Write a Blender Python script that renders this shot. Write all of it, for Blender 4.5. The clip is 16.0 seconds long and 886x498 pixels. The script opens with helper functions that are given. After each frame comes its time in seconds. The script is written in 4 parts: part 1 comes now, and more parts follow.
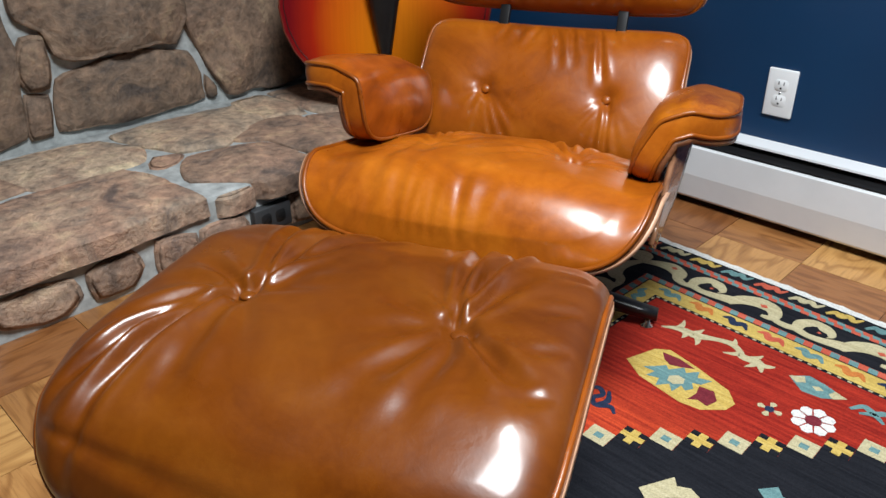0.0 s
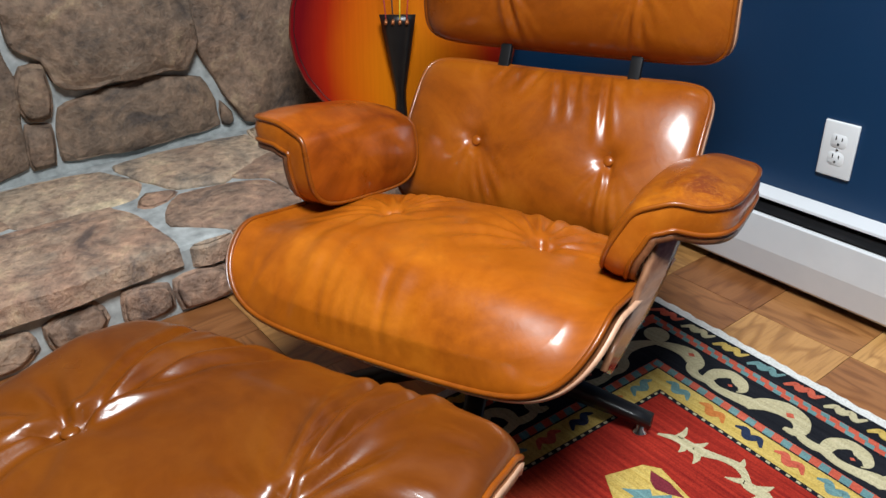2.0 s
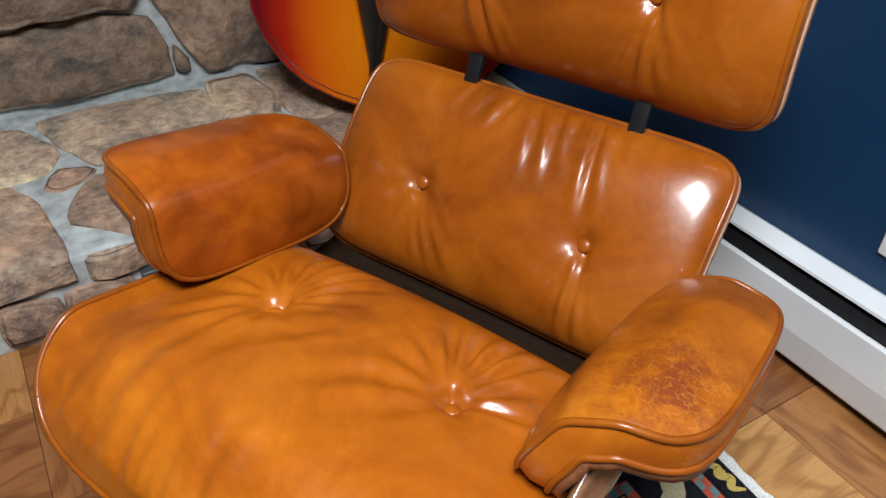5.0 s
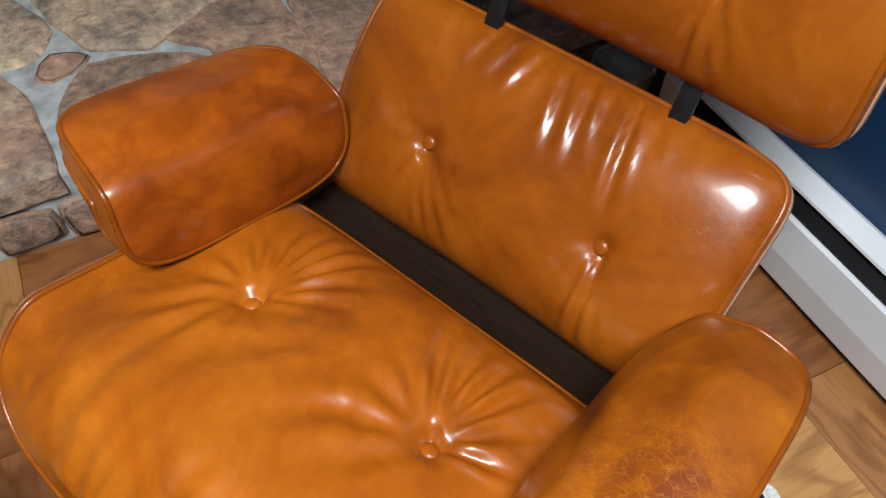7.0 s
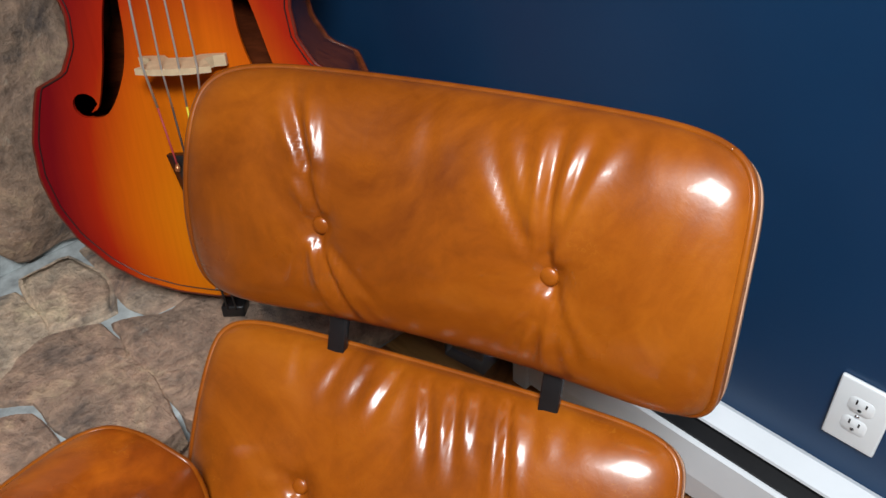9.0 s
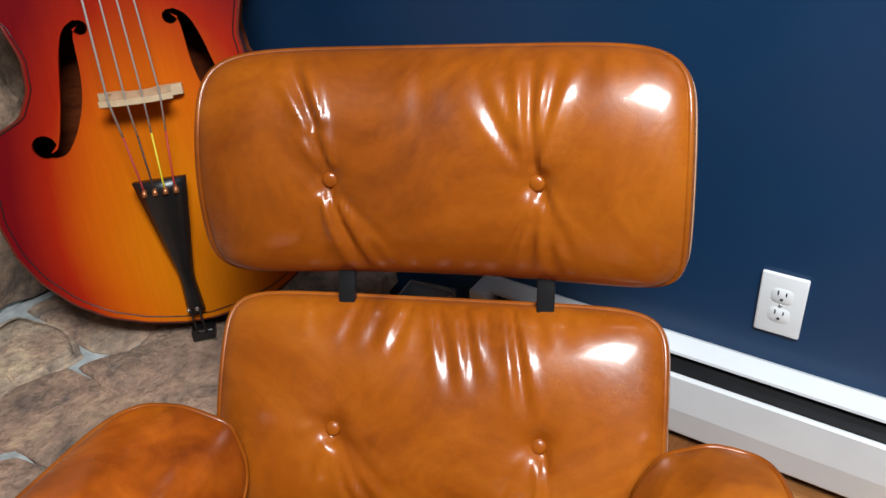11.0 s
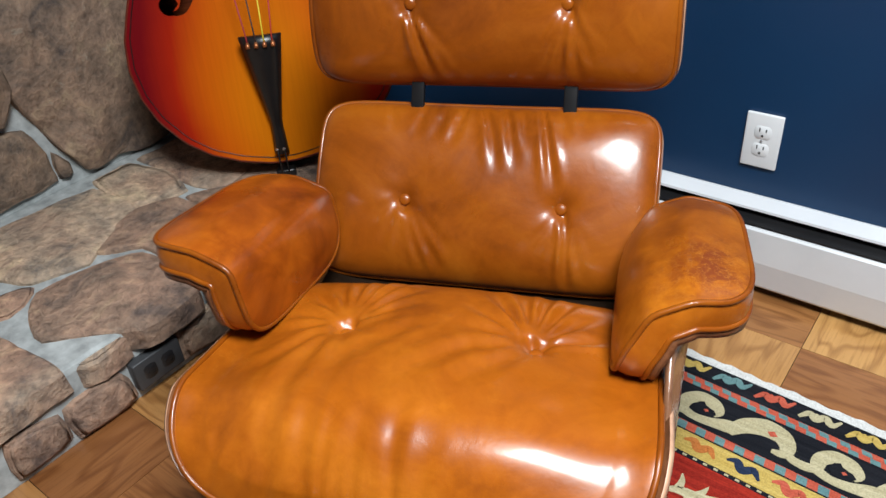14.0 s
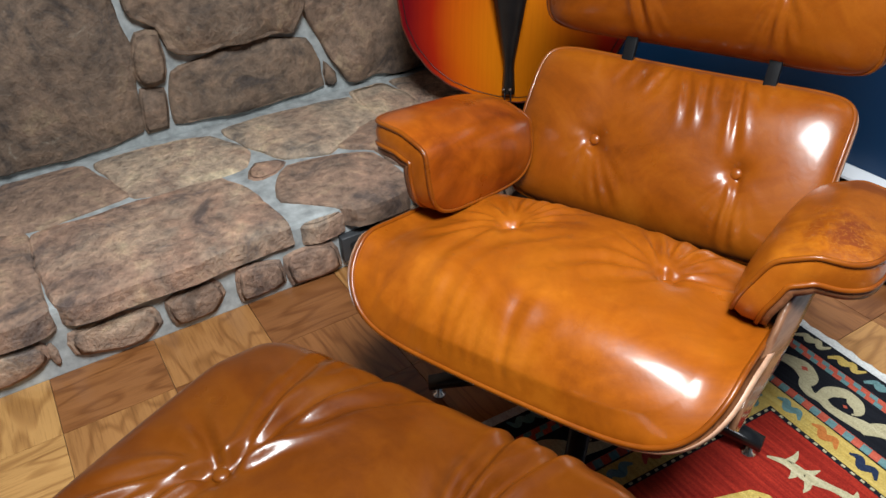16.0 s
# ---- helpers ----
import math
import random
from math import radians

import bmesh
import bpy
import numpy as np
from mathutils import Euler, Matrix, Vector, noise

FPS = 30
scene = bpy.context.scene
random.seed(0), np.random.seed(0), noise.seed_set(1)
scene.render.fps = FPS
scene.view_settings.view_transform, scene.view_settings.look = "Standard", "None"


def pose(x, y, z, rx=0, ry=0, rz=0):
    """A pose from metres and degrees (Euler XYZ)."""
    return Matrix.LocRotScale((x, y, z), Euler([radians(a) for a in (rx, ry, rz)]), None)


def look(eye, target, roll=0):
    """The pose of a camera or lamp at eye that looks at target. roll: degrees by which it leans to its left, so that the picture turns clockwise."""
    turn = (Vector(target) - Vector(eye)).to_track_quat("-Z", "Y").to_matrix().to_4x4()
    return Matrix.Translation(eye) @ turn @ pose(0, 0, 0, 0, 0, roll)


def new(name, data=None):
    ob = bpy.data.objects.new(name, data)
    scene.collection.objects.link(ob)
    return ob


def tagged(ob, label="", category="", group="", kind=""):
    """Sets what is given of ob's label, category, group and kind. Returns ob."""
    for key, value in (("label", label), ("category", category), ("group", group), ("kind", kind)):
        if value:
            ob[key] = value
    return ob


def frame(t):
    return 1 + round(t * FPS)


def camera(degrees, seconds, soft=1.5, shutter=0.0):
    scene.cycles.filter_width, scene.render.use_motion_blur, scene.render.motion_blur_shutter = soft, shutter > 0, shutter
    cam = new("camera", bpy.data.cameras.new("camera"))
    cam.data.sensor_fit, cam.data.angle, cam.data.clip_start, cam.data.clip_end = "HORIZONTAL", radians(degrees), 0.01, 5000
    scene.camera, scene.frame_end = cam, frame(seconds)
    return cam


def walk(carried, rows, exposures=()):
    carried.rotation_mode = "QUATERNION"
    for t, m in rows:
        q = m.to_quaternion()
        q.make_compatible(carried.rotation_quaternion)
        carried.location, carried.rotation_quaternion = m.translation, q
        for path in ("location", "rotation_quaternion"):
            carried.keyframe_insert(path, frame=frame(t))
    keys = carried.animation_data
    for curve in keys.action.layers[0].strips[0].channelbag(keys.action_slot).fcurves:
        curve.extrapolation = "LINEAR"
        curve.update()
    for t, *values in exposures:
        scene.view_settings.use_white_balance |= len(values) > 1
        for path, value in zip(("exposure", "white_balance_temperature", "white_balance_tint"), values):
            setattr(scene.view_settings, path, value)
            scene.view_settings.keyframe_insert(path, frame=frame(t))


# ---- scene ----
cam = camera(60.0, 16.0)
PATH = [
    (0, (-0.003, -0.026, 0.882), (-1.254, 1.21, -0.07), -1.1),
    (0.5, (0.025, 0.074, 0.886), (-1.352, 1.177, -0.058), -1.1),
    (1, (0.05, 0.164, 0.887), (-1.368, 1.192, -0.079), -1.4),
    (1.5, (0.052, 0.235, 0.908), (-1.372, 1.249, -0.065), -2.2),
    (2, (-0.014, 0.318, 0.92), (-1.433, 1.348, -0.041), -2.6),
    (2.5, (-0.062, 0.392, 0.928), (-1.483, 1.419, -0.035), -2.5),
    (3, (-0.083, 0.491, 0.932), (-1.528, 1.46, -0.055), -0.5),
    (5.5, (-0.314, 0.779, 1.015), (-1.57, 1.49, -0.37), -1.1),
    (6, (-0.353, 0.829, 1.033), (-1.44, 1.394, -0.548), -1.5),
    (6.5, (-0.403, 0.866, 1.052), (-1.42, 1.363, -0.597), -0.4),
    (7, (-0.448, 0.895, 1.081), (-1.556, 1.444, -0.491), 0.5),
    (7.5, (-0.49, 0.931, 1.105), (-1.68, 1.576, -0.367), -0.0),
    (8, (-0.525, 0.975, 1.133), (-1.761, 1.732, -0.244), -1.0),
    (8.5, (-0.569, 0.997, 1.165), (-1.789, 1.894, -0.142), -2.6),
    (11, (-0.538, 0.737, 1.107), (-1.561, 2.064, 0.013), -5.8),
    (11.5, (-0.491, 0.65, 1.104), (-1.518, 1.991, 0.034), -5.8),
    (12, (-0.477, 0.577, 1.102), (-1.504, 1.923, 0.038), -5.9),
    (12.5, (-0.45, 0.487, 1.091), (-1.464, 1.853, 0.039), -5.8),
    (13, (-0.413, 0.428, 1.098), (-1.412, 1.807, 0.049), -6.3),
    (13.5, (-0.383, 0.401, 1.09), (-1.384, 1.746, -0.001), -5.9),
    (14, (-0.337, 0.387, 1.07), (-1.392, 1.629, -0.089), -5.4),
    (14.5, (-0.281, 0.379, 1.064), (-1.431, 1.506, -0.123), -4.6),
    (15, (-0.227, 0.361, 1.063), (-1.489, 1.37, -0.116), -3.7),
    (15.5, (-0.175, 0.339, 1.063), (-1.541, 1.222, -0.1), -3.8),
    (16, (-0.123, 0.314, 1.058), (-1.556, 1.112, -0.085), -3.8),
]
walk(cam, [(t, look(eye, target, roll)) for t, eye, target, roll in PATH],
     [(0, -0.06), (3, -0.06), (5.5, -0.10), (6.5, -0.22), (8, -0.12), (11, 0.10), (12.5, 0.10), (14, -0.05), (16, -0.06)])

# ---- world and light ----
world = bpy.data.worlds.new("room_world")
scene.world = world
world.use_nodes = True
world.node_tree.nodes["Background"].inputs[0].default_value = (0.55, 0.65, 0.8, 1)
world.node_tree.nodes["Background"].inputs[1].default_value = 0.002


def area_lamp(name, eye, target, sx, sy, power, colour):
    data = bpy.data.lights.new(name, "AREA")
    data.shape, data.size, data.size_y, data.energy, data.color = "RECTANGLE", sx, sy, power, colour
    ob = new(name, data)
    ob.matrix_world = look(eye, target)
    return ob


area_lamp("ceiling_light", (0.06, 0.52, 2.40), (0.06, 0.52, 0), 0.85, 0.70, 124, (0.91, 0.96, 1.0))


# ---- materials ----
def mat_base(name):
    m = bpy.data.materials.new(name)
    m.use_nodes = True
    nt = m.node_tree
    return m, nt, nt.nodes["Principled BSDF"]


def link(nt, a, b):
    nt.links.new(a, b)


def noise_node(nt, scale, detail=4.0, rough=0.55, vec=None, distort=0.0):
    n = nt.nodes.new("ShaderNodeTexNoise")
    n.inputs["Scale"].default_value, n.inputs["Detail"].default_value = scale, detail
    n.inputs["Roughness"].default_value, n.inputs["Distortion"].default_value = rough, distort
    if vec is not None:
        link(nt, vec, n.inputs["Vector"])
    return n


def ramp(nt, fac, *stops):
    r = nt.nodes.new("ShaderNodeValToRGB")
    els = r.color_ramp.elements
    while len(els) < len(stops):
        els.new(0.5)
    for e, (p, c) in zip(els, stops):
        e.position, e.color = p, (*c, 1)
    link(nt, fac, r.inputs[0])
    return r


def mix(nt, fac, a, b, mode="MIX"):
    m = nt.nodes.new("ShaderNodeMix")
    m.data_type, m.blend_type = "RGBA", mode
    if isinstance(fac, float):
        m.inputs[0].default_value = fac
    else:
        link(nt, fac, m.inputs[0])
    for k, v in ((6, a), (7, b)):
        if isinstance(v, tuple):
            m.inputs[k].default_value = (*v, 1)
        else:
            link(nt, v, m.inputs[k])
    return m.outputs[2]


def coords(nt, kind="Object", scale=(1, 1, 1), rot=(0, 0, 0)):
    tc = nt.nodes.new("ShaderNodeTexCoord")
    mp = nt.nodes.new("ShaderNodeMapping")
    mp.inputs["Scale"].default_value = scale
    mp.inputs["Rotation"].default_value = [radians(a) for a in rot]
    link(nt, tc.outputs[kind], mp.inputs[0])
    return mp.outputs[0]


def bump(nt, bsdf, height, strength, dist=0.002, prev=None):
    b = nt.nodes.new("ShaderNodeBump")
    b.inputs["Strength"].default_value, b.inputs["Distance"].default_value = strength, dist
    link(nt, height, b.inputs["Height"])
    if prev is not None:
        link(nt, prev, b.inputs["Normal"])
    link(nt, b.outputs[0], bsdf.inputs["Normal"])
    return b.outputs[0]


def plain(name, colour, rough=0.5, metal=0.0, vary=0.12, scale=14.0, bump_s=0.1):
    m, nt, b = mat_base(name)
    v = coords(nt)
    n = noise_node(nt, scale, 5, 0.6, v)
    dark = tuple(c * (1 - vary) for c in colour)
    light = tuple(min(1.0, c * (1 + vary)) for c in colour)
    link(nt, ramp(nt, n.outputs[0], (0.3, dark), (0.7, light)).outputs[0], b.inputs["Base Color"])
    b.inputs["Roughness"].default_value, b.inputs["Metallic"].default_value = rough, metal
    n2 = noise_node(nt, scale * 14, 3, 0.6, v)
    if bump_s:
        bump(nt, b, n2.outputs[0], bump_s, 0.001)
    return m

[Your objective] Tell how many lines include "group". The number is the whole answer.

[Answer to this problem] 3